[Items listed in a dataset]
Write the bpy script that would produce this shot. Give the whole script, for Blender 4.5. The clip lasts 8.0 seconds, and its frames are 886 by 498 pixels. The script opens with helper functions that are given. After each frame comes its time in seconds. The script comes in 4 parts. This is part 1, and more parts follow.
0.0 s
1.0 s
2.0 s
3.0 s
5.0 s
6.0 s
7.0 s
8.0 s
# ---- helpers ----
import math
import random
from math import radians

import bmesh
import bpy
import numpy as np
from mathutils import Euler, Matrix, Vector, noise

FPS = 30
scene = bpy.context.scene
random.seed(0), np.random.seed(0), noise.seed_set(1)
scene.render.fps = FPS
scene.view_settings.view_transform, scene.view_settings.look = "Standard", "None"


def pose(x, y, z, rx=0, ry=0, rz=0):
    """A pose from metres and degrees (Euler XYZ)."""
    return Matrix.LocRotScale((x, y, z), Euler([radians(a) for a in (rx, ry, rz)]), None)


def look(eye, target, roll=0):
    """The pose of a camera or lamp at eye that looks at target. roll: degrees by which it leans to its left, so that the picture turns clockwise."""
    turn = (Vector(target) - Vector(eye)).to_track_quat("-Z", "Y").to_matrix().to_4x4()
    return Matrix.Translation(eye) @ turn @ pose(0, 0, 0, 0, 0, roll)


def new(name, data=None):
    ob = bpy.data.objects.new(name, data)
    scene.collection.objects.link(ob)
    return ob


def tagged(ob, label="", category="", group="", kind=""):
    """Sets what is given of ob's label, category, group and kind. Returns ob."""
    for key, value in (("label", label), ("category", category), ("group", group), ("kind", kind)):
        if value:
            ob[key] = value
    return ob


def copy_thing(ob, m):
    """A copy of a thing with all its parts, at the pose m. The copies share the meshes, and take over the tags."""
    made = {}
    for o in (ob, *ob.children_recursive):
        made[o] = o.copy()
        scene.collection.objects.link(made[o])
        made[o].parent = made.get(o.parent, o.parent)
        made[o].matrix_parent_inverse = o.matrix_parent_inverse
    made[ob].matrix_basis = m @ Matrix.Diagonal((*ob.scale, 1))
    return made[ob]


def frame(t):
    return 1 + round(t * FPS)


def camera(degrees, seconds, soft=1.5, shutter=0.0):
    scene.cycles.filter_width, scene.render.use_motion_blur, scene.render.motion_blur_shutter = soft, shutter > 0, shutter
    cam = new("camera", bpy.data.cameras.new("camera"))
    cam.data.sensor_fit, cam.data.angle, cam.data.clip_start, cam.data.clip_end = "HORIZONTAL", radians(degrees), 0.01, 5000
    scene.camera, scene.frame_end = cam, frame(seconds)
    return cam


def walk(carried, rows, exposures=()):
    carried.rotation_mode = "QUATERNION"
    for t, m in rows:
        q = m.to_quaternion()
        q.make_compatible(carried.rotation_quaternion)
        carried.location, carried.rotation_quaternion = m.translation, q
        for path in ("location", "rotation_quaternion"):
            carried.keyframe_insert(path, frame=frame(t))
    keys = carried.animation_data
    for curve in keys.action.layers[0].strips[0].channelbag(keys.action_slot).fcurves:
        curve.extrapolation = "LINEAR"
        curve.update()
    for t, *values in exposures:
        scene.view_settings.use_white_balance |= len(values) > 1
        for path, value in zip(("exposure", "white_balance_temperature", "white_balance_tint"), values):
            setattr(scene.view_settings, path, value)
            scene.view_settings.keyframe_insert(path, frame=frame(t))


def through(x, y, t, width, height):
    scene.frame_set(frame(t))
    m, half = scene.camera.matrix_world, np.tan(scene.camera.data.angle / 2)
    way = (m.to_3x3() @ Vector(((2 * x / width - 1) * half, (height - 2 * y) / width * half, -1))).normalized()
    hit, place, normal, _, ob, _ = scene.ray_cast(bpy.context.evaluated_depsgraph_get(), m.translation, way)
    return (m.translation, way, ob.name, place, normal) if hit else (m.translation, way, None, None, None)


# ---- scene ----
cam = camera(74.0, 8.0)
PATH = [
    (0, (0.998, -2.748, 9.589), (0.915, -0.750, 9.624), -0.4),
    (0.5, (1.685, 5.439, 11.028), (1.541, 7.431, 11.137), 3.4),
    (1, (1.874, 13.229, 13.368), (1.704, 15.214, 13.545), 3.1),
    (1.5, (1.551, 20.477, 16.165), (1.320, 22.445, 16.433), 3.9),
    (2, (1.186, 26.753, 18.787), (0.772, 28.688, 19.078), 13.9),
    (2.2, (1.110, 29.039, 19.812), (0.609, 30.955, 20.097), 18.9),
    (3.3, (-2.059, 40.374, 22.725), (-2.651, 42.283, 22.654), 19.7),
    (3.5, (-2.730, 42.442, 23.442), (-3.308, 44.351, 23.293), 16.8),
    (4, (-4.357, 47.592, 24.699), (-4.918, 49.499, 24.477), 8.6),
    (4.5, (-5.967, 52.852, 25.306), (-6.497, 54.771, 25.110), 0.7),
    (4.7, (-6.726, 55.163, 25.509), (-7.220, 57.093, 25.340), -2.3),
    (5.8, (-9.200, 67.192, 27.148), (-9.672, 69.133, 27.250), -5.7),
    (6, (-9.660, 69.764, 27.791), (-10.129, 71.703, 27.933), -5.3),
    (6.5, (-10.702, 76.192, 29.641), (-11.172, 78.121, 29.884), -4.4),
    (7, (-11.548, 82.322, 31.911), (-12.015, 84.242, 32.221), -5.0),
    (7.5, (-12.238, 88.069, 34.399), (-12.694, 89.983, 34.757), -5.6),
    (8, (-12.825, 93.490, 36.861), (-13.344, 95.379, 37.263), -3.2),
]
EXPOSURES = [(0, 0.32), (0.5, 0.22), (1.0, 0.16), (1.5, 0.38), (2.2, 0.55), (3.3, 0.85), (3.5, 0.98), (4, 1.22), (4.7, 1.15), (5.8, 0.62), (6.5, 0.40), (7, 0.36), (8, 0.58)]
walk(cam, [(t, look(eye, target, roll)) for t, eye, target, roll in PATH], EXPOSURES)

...

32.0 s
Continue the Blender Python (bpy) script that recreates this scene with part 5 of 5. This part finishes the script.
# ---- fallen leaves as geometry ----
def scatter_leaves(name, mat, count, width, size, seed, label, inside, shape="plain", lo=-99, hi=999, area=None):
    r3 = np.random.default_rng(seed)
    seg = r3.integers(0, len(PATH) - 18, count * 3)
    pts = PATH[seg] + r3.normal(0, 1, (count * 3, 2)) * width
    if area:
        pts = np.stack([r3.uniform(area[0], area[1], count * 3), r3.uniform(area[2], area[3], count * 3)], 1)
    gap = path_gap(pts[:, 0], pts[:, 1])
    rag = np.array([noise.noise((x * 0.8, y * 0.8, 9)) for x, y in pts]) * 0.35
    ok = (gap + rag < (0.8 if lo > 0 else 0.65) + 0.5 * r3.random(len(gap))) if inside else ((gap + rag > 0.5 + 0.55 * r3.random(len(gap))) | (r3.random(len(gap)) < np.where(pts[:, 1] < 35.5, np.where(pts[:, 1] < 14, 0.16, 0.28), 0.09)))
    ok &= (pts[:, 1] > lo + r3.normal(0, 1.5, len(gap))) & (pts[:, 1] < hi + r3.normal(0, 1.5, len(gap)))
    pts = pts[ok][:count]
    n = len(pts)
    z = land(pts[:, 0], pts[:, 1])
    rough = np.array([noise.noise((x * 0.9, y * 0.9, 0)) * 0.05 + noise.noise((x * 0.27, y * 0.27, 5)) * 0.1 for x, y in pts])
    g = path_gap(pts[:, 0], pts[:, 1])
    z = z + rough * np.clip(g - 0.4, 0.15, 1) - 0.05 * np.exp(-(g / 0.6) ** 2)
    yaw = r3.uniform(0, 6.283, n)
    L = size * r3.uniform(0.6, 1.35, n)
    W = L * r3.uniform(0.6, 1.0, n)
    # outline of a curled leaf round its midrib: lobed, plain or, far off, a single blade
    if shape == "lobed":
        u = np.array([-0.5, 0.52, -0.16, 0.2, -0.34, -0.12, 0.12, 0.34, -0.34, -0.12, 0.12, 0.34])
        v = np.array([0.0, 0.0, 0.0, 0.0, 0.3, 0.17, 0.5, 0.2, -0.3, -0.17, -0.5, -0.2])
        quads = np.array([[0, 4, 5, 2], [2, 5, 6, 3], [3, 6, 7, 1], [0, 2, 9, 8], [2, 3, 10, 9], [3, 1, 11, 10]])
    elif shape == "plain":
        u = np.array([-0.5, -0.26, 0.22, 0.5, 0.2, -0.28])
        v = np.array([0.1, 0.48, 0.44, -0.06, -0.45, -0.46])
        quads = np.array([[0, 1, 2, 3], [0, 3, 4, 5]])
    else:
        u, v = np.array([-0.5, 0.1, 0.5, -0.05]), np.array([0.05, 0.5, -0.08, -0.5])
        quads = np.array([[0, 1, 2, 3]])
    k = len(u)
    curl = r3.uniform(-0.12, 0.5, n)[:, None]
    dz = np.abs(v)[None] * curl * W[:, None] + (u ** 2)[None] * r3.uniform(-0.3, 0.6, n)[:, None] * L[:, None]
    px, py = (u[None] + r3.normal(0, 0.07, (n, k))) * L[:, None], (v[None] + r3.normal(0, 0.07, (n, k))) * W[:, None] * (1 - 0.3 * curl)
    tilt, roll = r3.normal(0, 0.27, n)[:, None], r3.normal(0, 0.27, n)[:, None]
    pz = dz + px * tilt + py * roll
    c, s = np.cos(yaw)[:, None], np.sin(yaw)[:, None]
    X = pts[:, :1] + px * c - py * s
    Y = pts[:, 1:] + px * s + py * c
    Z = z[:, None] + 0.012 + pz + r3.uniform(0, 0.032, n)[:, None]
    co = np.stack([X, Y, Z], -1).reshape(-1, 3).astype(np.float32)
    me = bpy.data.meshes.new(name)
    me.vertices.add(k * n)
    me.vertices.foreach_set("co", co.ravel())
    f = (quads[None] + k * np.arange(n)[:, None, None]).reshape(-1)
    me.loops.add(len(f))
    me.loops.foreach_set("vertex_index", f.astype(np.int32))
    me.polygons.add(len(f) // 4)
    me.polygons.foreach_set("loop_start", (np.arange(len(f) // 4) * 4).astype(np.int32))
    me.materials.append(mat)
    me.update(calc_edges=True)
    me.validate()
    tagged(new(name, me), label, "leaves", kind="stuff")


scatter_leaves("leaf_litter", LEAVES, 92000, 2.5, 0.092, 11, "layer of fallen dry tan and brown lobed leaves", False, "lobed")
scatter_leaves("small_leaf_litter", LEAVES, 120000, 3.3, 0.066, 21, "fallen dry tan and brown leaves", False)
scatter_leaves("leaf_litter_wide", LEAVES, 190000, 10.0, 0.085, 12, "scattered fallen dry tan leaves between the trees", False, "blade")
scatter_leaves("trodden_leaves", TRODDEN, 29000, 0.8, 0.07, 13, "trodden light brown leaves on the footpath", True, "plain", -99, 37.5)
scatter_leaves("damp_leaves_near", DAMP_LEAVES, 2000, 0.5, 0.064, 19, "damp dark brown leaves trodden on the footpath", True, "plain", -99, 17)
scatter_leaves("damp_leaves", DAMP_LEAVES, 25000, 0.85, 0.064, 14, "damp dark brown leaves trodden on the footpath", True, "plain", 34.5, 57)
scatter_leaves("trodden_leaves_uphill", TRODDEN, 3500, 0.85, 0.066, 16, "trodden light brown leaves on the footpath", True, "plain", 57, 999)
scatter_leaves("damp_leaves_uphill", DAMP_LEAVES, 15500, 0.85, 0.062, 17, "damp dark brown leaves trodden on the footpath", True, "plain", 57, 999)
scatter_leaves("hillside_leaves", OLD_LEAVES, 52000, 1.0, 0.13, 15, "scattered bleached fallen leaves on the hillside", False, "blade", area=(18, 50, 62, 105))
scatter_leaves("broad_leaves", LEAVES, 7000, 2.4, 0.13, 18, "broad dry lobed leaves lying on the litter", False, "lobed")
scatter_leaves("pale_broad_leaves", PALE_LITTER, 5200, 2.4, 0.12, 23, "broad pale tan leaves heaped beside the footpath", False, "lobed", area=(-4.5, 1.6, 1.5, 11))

---

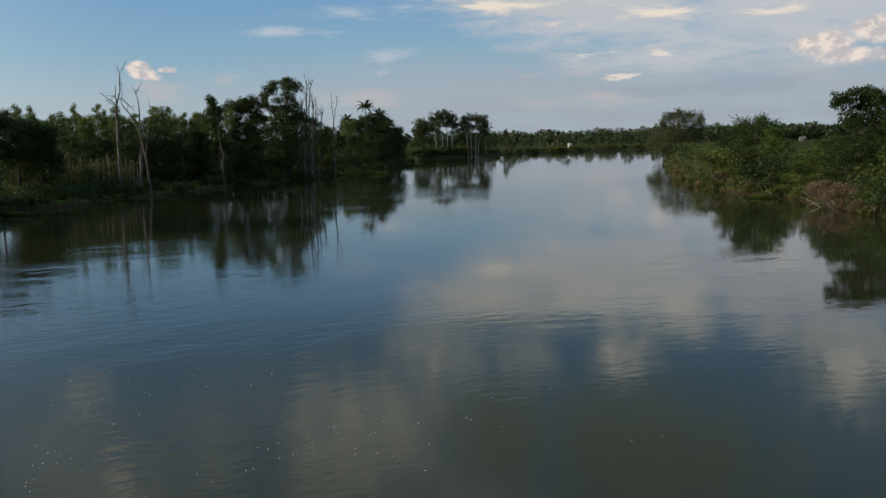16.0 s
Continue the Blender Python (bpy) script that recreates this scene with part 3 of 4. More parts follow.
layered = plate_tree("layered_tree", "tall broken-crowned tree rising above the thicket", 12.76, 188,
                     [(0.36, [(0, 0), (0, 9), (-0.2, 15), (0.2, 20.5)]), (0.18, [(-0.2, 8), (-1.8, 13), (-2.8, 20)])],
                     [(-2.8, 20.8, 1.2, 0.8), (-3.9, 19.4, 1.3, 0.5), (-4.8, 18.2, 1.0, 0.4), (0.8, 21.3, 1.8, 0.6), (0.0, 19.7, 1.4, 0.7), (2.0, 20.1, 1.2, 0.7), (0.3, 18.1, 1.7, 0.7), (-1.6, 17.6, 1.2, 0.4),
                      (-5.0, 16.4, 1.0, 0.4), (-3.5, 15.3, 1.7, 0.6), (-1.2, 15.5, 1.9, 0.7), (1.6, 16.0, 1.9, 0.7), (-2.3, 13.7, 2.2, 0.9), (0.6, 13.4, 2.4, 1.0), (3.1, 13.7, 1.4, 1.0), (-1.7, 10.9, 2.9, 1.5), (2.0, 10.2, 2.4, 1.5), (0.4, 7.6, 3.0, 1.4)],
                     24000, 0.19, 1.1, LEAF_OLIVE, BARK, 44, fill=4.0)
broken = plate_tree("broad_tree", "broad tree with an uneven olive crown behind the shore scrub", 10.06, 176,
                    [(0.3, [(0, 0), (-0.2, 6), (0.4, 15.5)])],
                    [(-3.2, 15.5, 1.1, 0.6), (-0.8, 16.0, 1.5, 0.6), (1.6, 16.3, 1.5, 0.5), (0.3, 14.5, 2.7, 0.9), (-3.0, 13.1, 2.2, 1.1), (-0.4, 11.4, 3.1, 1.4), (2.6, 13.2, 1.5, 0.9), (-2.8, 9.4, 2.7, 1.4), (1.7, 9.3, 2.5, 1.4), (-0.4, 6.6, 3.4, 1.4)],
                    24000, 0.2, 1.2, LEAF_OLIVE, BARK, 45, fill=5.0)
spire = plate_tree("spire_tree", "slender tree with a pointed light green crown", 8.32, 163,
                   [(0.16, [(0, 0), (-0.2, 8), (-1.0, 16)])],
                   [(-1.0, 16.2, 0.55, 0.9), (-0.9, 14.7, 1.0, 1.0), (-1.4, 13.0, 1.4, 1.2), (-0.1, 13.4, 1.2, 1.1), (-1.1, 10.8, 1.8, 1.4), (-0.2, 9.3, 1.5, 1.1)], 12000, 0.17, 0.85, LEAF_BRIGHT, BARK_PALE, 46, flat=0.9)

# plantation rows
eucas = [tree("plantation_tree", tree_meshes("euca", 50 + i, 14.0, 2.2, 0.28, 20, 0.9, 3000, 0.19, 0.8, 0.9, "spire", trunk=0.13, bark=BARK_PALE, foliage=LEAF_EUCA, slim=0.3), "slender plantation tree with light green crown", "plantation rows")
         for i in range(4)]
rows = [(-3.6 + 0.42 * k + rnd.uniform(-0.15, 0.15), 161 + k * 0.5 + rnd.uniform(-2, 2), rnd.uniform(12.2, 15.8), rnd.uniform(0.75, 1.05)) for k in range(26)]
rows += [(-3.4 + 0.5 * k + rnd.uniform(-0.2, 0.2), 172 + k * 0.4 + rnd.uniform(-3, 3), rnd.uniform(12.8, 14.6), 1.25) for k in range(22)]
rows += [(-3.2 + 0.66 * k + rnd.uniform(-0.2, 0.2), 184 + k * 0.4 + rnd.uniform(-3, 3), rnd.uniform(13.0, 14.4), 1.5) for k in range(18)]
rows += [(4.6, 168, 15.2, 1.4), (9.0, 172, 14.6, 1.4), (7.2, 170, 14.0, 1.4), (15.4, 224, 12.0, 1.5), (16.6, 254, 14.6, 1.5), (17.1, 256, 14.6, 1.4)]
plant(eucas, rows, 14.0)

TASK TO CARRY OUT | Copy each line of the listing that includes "angle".

SOLUTION |
    cam.data.sensor_fit, cam.data.angle, cam.data.clip_start, cam.data.clip_end = "HORIZONTAL", radians(degrees), 0.01, 5000
    m, half = scene.camera.matrix_world, np.tan(scene.camera.data.angle / 2)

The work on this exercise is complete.